As a nation, our population is aging. Alongside this is an increase in the number of people who can no longer continue to manage their own affairs due to mental incapacity. Where the incapacitated person is the Trustee of a family or discretionary trust that can make the administration of the trust all but impossible.
As most trust deeds require that Trustees act unanimously, if one Trustee is incapacitated, and therefore unable to act or participate in decision making, it will leave the remaining Trustees, and the Trust itself, in limbo until such time as that incapacitated trustee has been removed.
The removal of an incapacitated trustee can be effected by:
1. Using the Trust Deed
Where there is a specific power of appointment held by someone who is alive, and who is not the incapacitated trustee, they can use that power to remove a trustee, whether that trustee is incapacitated or not.

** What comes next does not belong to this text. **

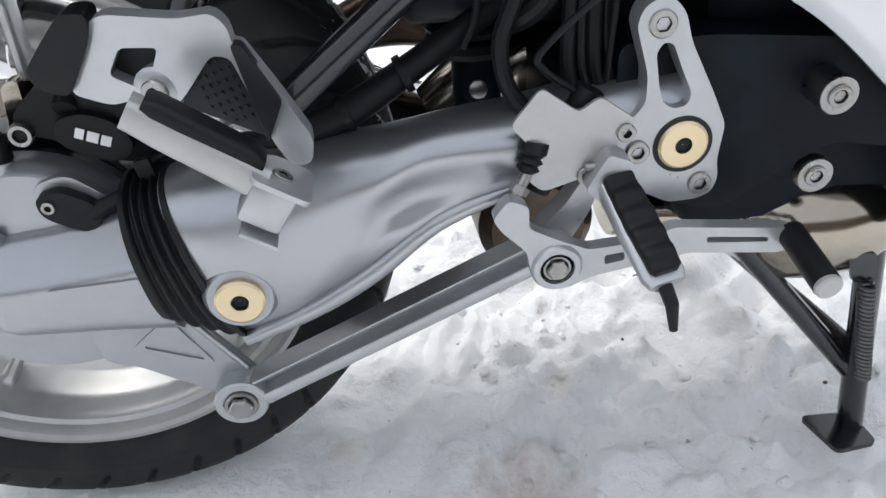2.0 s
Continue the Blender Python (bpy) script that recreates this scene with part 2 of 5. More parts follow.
def rounded(pts, r, n=4):
    """Round the corners of a closed outline."""
    out = []
    m = len(pts)
    for i in range(m):
        a, b, c = V(pts[i - 1]), V(pts[i]), V(pts[(i + 1) % m])
        d1, d2 = (a - b), (c - b)
        k = min(r, d1.length * 0.45, d2.length * 0.45)
        s, e = b + d1.normalized() * k, b + d2.normalized() * k
        for j in range(n + 1):
            t = j / n
            out.append(tuple(s * (1 - t) ** 2 + b * 2 * t * (1 - t) + e * t * t))
    return out


def circle(cx, cz, r, n=16):
    return [(cx + r * math.cos(k * 2 * math.pi / n), cz + r * math.sin(k * 2 * math.pi / n)) for k in range(n)]


def box(cx, cy, cz, sx, sy, sz, bevel=0.002, bm=None, m=None):
    own = bmesh.new()
    bmesh.ops.create_cube(own, size=1.0)
    bmesh.ops.scale(own, vec=(sx, sy, sz), verts=own.verts)
    if bevel:
        bmesh.ops.bevel(own, geom=own.edges[:], offset=bevel, segments=2, affect="EDGES", profile=0.5)
    if m is not None:
        bmesh.ops.transform(own, matrix=m, verts=own.verts)
    bmesh.ops.translate(own, vec=(cx, cy, cz), verts=own.verts)
    if bm is None:
        return own
    return join(bm, own)


def ell(x, yc, zc, hy, hz, n=28, p=2.4):
    """A rounded section across x."""
    out = []
    for k in range(n):
        a = 2 * math.pi * k / n
        c, s = math.cos(a), math.sin(a)
        out.append((x, yc + hy * math.copysign(abs(c) ** (2 / p), c), zc + hz * math.copysign(abs(s) ** (2 / p), s)))
    return out


def screw(name, center, axis, r, parent, material=None, height=0.004, socket=0.5, sides=6, label=""):
    """A bolt head with a recessed socket; axis points out of the surface."""
    ax = V(axis).normalized()
    c = V(center)
    bm = lathe([(r * 0.96, -0.006), (r, 0), (r, height * 0.7), (r * 0.9, height), (r * socket, height)], c, ax, 24, caps=False)
    ob = part(name, bm, material or STEEL, parent, label)
    bs = lathe([(r * socket, height), (r * socket * 0.92, height - 0.0035), (0.0004, height - 0.0035)], c, ax, sides if sides > 6 else 6, caps=False)
    part("socket", bs, DARKHOLE, ob)
    return ob


def hexbolt(name, center, axis, r, parent, material=None, height=0.006, washer=1.35):
    ax = V(axis).normalized()
    c = V(center)
    bm = lathe([(r * washer, -0.003), (r * washer, 0.0), (r * washer * 0.97, 0.0015), (r * 1.02, 0.0016)], c, ax, 24, caps=False)
    lathe([(r, 0.0012), (r, height * 0.8), (r * 0.86, height), (0.0005, height)], c, ax, 6, bm, caps=False)
    return part(name, bm, material or STEEL, parent)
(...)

This may require having a difficult conversation with an aging trustee but will save all parties anxiety, time and money.
2. Section 43 of the Trustee Act 1956
If the Trust Deed is silent as to who holds the power of appointment, or the incapacitated trustee is the trustee with the power of appointment, s 43 can be used to remove the incapacitated trustee but only where that trustee is being replaced by a new trustee.
3. Section 51 of the Trustee Act
The Court can, under s 51, exercise its power to remove an incapacitated trustee but only when it is “inexpedient, difficult or impractical to do so without the assistance of the Court …”[i] and, as with s 43 above, only where the incapacitated trustee is being replaced.
The Courts also have an inherent jurisdiction to remove an incapacitated trustee if the Court is satisfied that it is in the interests of the beneficiaries and where “… the continuance of the trustee would prevent the trusts being properly executed …”[ii]
Transferring the Trust Property
Once the incapacitated trustee has been removed, any real property owned by the trust will need to be transferred into the names of the new Trustees.
An Enduring Power of Attorney in relation to Property (EPA Property) cannot be used for this purpose, as this document deals with personal property and does not extend to property owned as a trustee.
Land Information New Zealand (LINZ) has confirmed that an Attorney appointed under an EPA Property cannot sign an Authority & Instruction Form for an incapacitated trustee.
That being the case, an application to the High Court will be need to be made for a Vesting Order, under s 52 of the Trustee Act 1956, to vest the trust property in the names of the new Trustees.
As Trustees get older, regular meetings of the Trustees will be critical for the on-going management of the Trust.